Heart rate variability (HRV) is becoming more common and is used to measure recovery and stress from bouts of training. It measures the balance or imbalance within the Autonomic nervous system or ANS. You can read more about it HERE.
Without getting too deep into it and this becoming a long boring post, just know that HRV measures how well the ANS is working by measuring the time or frequency between each peak of your heart rate and has nothing to do with how many beats a minute your heart beats. For example 2 people with a heart rate of 60 beats per min. can both have totally different HRV readings.
Now back to why I was writing about HRV in the first place. I was just reading this study: Predictors of individual adaptation to high-volume or high-intensity endurance training in recreational endurance runners.
The athletes had numerous tests done but the one that stood out to me was the use of HRV. Their baseline HRV was taken before the study. They were then put into two groups, one group doing high volume training (HVT) and the other doing high-intensity training (HIIT).

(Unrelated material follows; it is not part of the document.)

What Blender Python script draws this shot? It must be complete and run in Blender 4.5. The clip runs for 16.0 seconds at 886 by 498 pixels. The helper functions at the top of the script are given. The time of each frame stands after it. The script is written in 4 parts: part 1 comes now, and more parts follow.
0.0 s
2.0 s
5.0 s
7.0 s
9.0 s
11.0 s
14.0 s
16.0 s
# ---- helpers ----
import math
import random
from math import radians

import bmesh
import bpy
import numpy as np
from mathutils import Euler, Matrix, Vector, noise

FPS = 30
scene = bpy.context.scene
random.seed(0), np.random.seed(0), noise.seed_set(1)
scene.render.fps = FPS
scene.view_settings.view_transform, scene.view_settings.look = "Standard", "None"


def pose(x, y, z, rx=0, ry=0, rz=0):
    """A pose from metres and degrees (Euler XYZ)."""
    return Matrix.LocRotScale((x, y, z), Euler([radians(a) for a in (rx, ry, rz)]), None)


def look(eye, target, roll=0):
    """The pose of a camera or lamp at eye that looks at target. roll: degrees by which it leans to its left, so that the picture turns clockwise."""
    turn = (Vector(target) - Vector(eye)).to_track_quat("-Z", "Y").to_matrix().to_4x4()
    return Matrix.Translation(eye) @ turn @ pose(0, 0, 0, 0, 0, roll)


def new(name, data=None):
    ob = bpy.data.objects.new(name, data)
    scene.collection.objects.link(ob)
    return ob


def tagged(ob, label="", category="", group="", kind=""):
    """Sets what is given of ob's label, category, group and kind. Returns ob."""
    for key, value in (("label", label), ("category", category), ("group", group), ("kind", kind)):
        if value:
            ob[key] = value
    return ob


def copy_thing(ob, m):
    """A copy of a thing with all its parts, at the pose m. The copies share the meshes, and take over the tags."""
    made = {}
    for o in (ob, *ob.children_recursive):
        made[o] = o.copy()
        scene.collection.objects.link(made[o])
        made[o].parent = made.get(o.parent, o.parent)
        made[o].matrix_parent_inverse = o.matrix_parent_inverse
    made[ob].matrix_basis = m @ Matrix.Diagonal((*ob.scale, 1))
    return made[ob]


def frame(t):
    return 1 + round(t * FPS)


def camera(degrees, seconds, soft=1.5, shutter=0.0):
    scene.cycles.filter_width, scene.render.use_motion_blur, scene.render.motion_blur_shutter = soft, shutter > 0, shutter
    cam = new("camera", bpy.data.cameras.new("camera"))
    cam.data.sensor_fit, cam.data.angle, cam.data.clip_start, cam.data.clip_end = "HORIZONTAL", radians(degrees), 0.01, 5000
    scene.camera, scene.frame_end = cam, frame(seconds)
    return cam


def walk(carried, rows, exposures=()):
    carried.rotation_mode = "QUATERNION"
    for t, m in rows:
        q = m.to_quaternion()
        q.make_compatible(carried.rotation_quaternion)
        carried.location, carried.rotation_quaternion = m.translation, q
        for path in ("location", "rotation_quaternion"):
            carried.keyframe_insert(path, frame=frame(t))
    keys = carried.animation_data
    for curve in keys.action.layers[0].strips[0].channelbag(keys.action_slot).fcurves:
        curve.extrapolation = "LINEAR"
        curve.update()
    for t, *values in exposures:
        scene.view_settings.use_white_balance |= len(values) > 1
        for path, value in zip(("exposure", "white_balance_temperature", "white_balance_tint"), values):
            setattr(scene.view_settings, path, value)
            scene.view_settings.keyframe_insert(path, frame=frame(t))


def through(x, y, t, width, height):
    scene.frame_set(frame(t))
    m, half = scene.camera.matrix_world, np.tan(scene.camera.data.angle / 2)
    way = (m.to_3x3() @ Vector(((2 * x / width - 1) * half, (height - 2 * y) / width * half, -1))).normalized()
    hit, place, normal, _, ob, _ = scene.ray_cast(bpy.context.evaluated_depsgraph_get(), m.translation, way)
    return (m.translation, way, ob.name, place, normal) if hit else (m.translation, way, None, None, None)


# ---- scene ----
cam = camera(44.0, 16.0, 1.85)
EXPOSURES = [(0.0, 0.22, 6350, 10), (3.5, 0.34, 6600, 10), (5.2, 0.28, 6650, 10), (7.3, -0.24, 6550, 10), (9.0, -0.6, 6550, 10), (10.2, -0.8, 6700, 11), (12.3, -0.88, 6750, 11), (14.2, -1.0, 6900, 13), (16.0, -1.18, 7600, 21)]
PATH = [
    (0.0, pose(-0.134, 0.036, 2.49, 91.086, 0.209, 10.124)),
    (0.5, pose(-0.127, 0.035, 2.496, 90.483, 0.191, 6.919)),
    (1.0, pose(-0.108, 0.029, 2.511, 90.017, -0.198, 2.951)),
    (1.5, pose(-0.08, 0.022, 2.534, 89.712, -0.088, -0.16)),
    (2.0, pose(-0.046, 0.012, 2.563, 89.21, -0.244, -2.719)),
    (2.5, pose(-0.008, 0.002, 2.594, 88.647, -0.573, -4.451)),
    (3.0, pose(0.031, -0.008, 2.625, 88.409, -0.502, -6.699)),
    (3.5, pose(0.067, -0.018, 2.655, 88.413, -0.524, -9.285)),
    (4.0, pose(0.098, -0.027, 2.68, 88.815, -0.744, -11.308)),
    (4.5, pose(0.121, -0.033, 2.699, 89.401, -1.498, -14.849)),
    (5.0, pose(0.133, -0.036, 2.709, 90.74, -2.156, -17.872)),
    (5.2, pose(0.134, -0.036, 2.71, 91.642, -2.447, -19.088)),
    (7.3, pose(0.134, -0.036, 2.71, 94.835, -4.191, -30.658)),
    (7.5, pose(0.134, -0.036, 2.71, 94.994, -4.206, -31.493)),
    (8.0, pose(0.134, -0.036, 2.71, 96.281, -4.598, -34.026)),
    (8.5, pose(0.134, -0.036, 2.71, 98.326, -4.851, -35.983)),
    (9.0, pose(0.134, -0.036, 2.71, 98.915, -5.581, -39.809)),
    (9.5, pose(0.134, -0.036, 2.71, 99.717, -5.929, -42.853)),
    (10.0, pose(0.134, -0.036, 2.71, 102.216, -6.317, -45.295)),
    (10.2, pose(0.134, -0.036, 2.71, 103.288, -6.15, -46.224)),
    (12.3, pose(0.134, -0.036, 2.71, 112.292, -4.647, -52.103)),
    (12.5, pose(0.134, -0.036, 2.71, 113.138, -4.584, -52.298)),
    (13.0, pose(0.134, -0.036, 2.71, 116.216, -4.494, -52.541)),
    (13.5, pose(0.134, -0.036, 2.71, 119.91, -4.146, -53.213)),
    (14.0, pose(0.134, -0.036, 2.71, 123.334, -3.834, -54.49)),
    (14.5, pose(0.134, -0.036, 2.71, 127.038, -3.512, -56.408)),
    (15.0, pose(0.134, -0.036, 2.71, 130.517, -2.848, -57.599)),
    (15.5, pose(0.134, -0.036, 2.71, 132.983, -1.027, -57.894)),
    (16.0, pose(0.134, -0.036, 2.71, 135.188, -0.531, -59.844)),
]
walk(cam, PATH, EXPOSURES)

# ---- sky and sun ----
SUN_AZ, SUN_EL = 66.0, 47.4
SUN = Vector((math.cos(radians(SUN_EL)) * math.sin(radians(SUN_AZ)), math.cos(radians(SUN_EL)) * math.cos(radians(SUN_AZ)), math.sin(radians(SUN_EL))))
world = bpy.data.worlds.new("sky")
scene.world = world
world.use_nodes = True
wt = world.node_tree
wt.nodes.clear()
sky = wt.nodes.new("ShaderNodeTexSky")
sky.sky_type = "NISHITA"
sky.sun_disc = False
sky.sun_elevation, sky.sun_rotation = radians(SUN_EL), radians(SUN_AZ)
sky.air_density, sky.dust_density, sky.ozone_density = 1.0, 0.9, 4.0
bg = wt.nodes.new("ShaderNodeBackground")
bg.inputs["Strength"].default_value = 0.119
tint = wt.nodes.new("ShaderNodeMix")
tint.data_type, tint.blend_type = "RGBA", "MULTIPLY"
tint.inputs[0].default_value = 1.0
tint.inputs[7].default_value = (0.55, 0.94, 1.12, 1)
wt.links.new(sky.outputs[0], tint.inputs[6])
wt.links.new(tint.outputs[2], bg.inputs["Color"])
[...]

The results showed out of the athletes in the HVT group it was the ones with the lower baseline HRV reading that improved the most. The opposite was then shown in the HIIT group with the athletes with the higher baseline HRV reading improving the most.
This makes me wonder now if I was training endurance athletes would I now take an HRV baseline and then decide what method of training to use. It also opens questions about is this true for other types of athletes and really challenges coaches who are just using generic training programmes for their athlete. Is the coach really getting the best results??
Lastly, I wonder of all the people using HRV as part of their training, have any of them taken any sort of a baseline reading to work from.